INSIDER TRADING: A CONTINUING FOCUS FOR THE SEC AND DOJ

DOJ and the SEC continue to focus on insider trading. In two new cases the U.S. Attorneys Office, New Jersey and the SEC brought insider trading charges centered on the acquisition of Home Diagnostics, Inc. by Nipro Corporation in a deal announced on February 3, 2010.

The SEC filed a civil complaint against George H. Holley, the co-founder of the company. Home Diagnostics is a leading manufacturer of diabetes testing supplies. The Commission’s complaint also names as defendants Steven Dudas, Mr. Holley’s personal accountant, and Phairot Iamnaita, his friend and business associate.

According to the Commission, Mr. Holley told Messrs. Dudas and Iamnaita that Nipro was about to acquire Home Diagnostics. He then furnished the two men with $121,500 to purchase shares of the company. The two men used a joint brokerage account to acquire shares of the company. When the deal was announced the share price for Home Diagnostics increased by 90% over the closing price the previous day. Messrs. Dudas and Iamnaita liquidated their shares yielding a profit of over $90,000.

Mr. Holley also tipped four other persons between December 2009 and mid-January 2010 according to the Commission. Two were friends, one was a relative and a fourth was a business associate. Mr. Holley furnished at least two of those individuals with research reports about the company as a cover story according to the Commission. Each individual traded. Collectively that trading yielded profits of more than $170,000. SEC v.
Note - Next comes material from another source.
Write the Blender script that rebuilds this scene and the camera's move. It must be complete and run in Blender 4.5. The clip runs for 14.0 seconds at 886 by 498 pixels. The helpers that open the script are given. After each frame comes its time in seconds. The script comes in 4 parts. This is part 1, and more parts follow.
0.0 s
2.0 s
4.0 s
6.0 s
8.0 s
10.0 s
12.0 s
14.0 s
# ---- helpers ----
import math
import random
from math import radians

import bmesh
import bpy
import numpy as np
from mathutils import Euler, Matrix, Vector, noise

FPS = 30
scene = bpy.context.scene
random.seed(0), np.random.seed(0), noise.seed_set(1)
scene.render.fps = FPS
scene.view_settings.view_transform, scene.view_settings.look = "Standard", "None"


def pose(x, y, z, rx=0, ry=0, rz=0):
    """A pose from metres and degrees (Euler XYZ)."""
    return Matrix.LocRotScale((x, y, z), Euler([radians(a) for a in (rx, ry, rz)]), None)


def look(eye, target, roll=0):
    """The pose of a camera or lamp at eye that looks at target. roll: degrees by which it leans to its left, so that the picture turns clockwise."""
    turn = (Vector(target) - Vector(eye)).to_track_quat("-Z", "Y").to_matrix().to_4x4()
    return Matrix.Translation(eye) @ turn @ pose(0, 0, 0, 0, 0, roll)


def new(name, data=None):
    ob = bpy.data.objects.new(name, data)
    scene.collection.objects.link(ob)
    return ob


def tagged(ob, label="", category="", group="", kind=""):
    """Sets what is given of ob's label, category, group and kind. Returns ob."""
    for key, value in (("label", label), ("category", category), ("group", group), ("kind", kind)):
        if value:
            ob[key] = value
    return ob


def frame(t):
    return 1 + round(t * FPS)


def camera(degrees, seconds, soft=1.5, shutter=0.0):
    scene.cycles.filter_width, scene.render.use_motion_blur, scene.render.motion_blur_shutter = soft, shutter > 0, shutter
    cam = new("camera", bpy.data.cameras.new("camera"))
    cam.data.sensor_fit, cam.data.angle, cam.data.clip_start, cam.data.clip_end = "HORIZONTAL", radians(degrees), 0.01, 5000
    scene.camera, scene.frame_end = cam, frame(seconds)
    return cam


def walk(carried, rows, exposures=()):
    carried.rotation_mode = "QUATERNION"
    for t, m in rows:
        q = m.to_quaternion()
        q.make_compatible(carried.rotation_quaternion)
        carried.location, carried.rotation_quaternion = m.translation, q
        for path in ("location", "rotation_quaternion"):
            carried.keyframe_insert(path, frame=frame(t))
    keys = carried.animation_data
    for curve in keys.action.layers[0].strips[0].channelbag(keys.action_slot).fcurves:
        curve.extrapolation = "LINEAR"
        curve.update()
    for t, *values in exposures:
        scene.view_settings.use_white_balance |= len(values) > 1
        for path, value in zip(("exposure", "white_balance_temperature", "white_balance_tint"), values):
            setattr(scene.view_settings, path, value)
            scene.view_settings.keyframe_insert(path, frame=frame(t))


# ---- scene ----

Holley, Case No. 3:11-cv-00205 (D. N.J. Filed Jan. 13, 2011).

Criminal charges were also brought against Messrs. Holley and Iamnaita. Each defendant is charged with conspiracy. According to the court documents Mr. Holley disclosed inside information about the then pending acquisition of Home Diagnostics to at least three other people. U.S. v. Holley (D. N.J.). These cases are in litigation.

Last Friday another Galleon related case moved toward resolution. Former Ropes and Gray associate Arthur Cutillo pleaded guilty to one count of conspiracy and one count of securities fraud. The charges stem from the Galleon investigation. According to the court papers, in 2007 and 2008 Mr. Cutillo and another firm attorney, Brien Santarlas, furnished inside information to a third attorney, Jason Goldfarb. The information concerned the then pending deals involving 3Com Corporation and Axcan Pharma, Inc. Mr. Goldfarb in turn furnished the information to Zvi Goffer who was known as Octopussy because of his multiple sources of information. The information was exchanged for cash. U.S. v. Cutillo (S.D.N.Y.).

Mr. Cutillo is scheduled to be sentenced on April 27, 2011. Mr. Santarlas previously pleaded guilty to similar charges. The criminal cases against Messrs. Goffer and Goldfarb are pending. The SEC also has an action pending against Mr. Cutillo, SEC v. Cutillo, Case No. 09-cv-9208 (S.D.N.Y.) as well as the others involved here.